As each new season begins, have in the back of your mind at least one go-to meal -- something that's not terribly expensive, easy to pull together, and foolproof. One example: pasta, a great salad, bread, a nice bottle of wine, and ice cream for dessert. Armed with that plan, you're halfway to a dinner party. Then, just make a phone call. You'll be surprised -- people are delighted by an impromptu invitation.
Here's how to prep before the first guest arrives.
Pull together your favorite serving pieces and utensils and place them in a special spot for a stress-free holiday. Rosanna recommends you gather:
-- An oval serving tray
-- A couple 8-inch bowls for side dishes
-- A large bowl for salad
-- A low pasta bowl
-- A few platters for cookies
Gather all the little tools a good hostess needs before you've got a table full of guests waiting for you to open the wine. Include matches or a lighter, a candle snuffer, a corkscrew, a wine bottle collar, etc. Put it all in a lidded box or basket that's pretty enough to leave out during your party.
Give the restroom your guests will use a little preparty TLC. After a thorough cleaning, make sure it's stocked with plenty of toilet and facial tissue. Then lay out a fresh hand towel, great-smelling hand soap, a scented candle or two, and a bunch of flowers. A small bowl of packaged mints is a nice touch, too.
The table can be the centerpiece of conversation -- make yours special (without the stress) with simple embellishments.
Stumped for a holiday centerpiece? Don't be. Red carnations are the answer. They're cheap, festive for Christmas, and practically foolproof. Buy two or three dozen at the grocery store, cut the stems short, and bunch a few together in sugar bowls placed all around the dinner table. Or mass up 24 of them in a vase. They're inexpensive and last longer than roses. Just remember to change the water every couple of days and give the stems a fresh cut.
For an easy, inexpensive table decoration, use spools of ribbon. Good-quality, wide satin ribbon can transform even a white tablecloth and white dishes into something festive and fun. Run several strands down the center of the table, tie ribbons around napkins or glass cylinders full of flowers, or make simple bows for the backs of chairs.
Rosanna's Tip: When the party is over, iron the ribbon and roll the pieces back onto a spool so you can reuse them.
Details can make the scene -- prep a pretty party with these basics.
Hate ironing tablecloths? Here's how to cut the job in half:
-- Wash your tablecloth
-- Machine-dry it for only about five minutes
-- Take it out while it's still damp and hang it over the shower rod
-- Pull the edges of the cloth tight to smooth out the wrinkles and let it air dry
-- Store it folded over a plastic or wooden hanger (not wire, which will leave a crease)
Of the dozens of different styles of glasses out there, all you really need are red wine and water glasses. Stems are optional on the water glasses, but they should be something a little dressier than your everyday glasses. Use the wine glasses for both white and red wine; use water glasses to serve iced tea, milk, or even tall mixed drinks. Make sure you try them in person before you buy. A glass should feel good in your hand and on your lip. The thinner the glass the better -- but not so flimsy that it will break easily or won't survive the dishwasher.

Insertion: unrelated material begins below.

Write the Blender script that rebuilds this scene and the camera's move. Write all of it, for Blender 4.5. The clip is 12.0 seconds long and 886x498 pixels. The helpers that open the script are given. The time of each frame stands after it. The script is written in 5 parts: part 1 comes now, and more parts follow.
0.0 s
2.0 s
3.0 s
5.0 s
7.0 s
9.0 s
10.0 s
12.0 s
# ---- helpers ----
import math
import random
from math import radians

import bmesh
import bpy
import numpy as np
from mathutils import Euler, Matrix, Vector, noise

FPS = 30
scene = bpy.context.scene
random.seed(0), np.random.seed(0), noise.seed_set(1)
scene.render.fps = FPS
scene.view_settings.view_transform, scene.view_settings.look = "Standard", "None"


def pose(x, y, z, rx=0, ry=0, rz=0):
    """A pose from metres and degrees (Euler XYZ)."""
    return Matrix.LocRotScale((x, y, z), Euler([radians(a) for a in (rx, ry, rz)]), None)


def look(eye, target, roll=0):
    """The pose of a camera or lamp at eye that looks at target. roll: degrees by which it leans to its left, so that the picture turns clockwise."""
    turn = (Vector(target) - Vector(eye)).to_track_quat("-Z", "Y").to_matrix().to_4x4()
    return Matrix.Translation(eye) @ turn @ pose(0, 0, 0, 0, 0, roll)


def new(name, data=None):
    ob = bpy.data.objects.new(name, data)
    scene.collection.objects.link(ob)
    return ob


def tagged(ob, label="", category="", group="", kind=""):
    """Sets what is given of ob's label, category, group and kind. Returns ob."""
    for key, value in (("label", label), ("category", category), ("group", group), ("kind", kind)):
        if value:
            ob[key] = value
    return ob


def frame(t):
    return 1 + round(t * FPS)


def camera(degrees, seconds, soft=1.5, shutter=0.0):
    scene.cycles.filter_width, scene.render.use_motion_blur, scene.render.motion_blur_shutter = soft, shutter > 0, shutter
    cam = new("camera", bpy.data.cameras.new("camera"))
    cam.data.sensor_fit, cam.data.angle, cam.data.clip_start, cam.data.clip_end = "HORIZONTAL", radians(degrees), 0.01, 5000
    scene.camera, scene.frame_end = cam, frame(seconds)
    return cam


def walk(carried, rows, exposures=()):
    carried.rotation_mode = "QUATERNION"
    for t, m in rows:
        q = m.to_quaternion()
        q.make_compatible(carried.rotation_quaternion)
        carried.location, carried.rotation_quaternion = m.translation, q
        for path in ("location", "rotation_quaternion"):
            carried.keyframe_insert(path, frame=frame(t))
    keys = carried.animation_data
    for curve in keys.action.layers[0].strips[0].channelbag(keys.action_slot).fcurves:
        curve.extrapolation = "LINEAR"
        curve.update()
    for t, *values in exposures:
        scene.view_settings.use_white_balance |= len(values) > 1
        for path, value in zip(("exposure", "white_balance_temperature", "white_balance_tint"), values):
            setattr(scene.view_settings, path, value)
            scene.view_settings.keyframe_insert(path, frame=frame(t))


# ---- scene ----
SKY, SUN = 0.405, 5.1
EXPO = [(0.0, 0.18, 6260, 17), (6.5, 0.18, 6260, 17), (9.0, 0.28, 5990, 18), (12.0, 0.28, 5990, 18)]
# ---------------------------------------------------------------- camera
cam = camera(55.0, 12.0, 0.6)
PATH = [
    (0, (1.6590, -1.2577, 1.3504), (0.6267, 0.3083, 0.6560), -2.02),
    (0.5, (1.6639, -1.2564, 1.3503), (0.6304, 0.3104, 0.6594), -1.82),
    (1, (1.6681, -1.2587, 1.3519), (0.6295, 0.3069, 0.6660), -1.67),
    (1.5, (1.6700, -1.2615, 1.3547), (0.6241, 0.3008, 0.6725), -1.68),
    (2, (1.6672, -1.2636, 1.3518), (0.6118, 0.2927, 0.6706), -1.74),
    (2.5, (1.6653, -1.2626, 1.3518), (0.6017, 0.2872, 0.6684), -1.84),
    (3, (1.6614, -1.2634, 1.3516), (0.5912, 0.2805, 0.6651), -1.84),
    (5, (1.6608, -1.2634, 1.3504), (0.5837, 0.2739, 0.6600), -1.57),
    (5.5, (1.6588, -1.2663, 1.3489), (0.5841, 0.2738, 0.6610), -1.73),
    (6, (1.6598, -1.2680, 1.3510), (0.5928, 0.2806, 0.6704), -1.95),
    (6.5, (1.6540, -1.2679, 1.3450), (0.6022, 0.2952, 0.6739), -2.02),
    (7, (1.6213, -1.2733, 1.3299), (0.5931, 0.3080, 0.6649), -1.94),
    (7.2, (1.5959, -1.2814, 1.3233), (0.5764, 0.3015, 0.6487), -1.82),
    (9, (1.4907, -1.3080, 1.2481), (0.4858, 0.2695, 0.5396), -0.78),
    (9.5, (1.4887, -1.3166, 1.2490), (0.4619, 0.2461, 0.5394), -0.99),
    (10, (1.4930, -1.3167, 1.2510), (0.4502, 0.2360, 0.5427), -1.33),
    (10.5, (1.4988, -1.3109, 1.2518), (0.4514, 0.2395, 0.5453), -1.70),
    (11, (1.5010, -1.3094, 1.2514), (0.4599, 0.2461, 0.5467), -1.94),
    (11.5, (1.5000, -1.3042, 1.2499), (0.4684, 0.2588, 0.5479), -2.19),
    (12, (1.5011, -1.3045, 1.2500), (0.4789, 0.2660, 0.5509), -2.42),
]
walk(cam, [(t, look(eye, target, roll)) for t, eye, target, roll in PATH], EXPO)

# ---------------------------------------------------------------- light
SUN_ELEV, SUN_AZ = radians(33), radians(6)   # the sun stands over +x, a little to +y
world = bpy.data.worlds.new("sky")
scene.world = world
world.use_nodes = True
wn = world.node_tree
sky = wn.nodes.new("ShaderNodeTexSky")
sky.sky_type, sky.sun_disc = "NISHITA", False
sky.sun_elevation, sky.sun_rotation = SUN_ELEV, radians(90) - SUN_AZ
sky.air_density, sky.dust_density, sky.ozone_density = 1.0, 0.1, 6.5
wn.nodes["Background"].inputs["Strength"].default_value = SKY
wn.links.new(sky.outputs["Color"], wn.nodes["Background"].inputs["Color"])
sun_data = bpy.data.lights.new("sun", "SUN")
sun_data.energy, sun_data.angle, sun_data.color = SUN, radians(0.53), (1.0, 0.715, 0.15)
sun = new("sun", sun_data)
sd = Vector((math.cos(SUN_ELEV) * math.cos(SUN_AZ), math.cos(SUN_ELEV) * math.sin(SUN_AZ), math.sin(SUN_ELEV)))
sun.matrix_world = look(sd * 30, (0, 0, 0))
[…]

Rosanna's Tip: Crate and Barrel has the best, most affordable selection of glasses.
With a home prepped for a party and the table settings figured out, there are only a few more things to check off your planning list.
Fresh winter greenery makes your house look and smell like it's ready for Christmas, but you don't have to have an elaborate garland or expensive wreath to get the effect. Just clip small branches from the back of your Christmas tree, snag them from your yard, or scoop them up off the ground where you buy your tree (ask first, of course). Crush the cut ends with a hammer so they'll take in water better; stand the branches up in sturdy, high-sided vases; and set them out all around the house. They'll scent the air and delight your guests -- all for a fraction of what fresh flowers cost.
Rosanna's Tip: Try the same idea in spring with flowering branches, in summer with hosta leaves, and in fall with turning leaves.
Before the first guest arrives, dim the overhead lights, light a few candles, and put on some music. (Not only will it make everybody -- hostess included -- feel more relaxed and festive, but low light masks a less-than-perfectly clean house.) Jazz, classical, opera, and instrumental movie soundtracks are great choices for dinner music. Or tune into Internet radio sites such as pandora.com or stereomood.com, which will play an evening's worth of just about any kind of music you want, and you won't have to worry about changing CDs.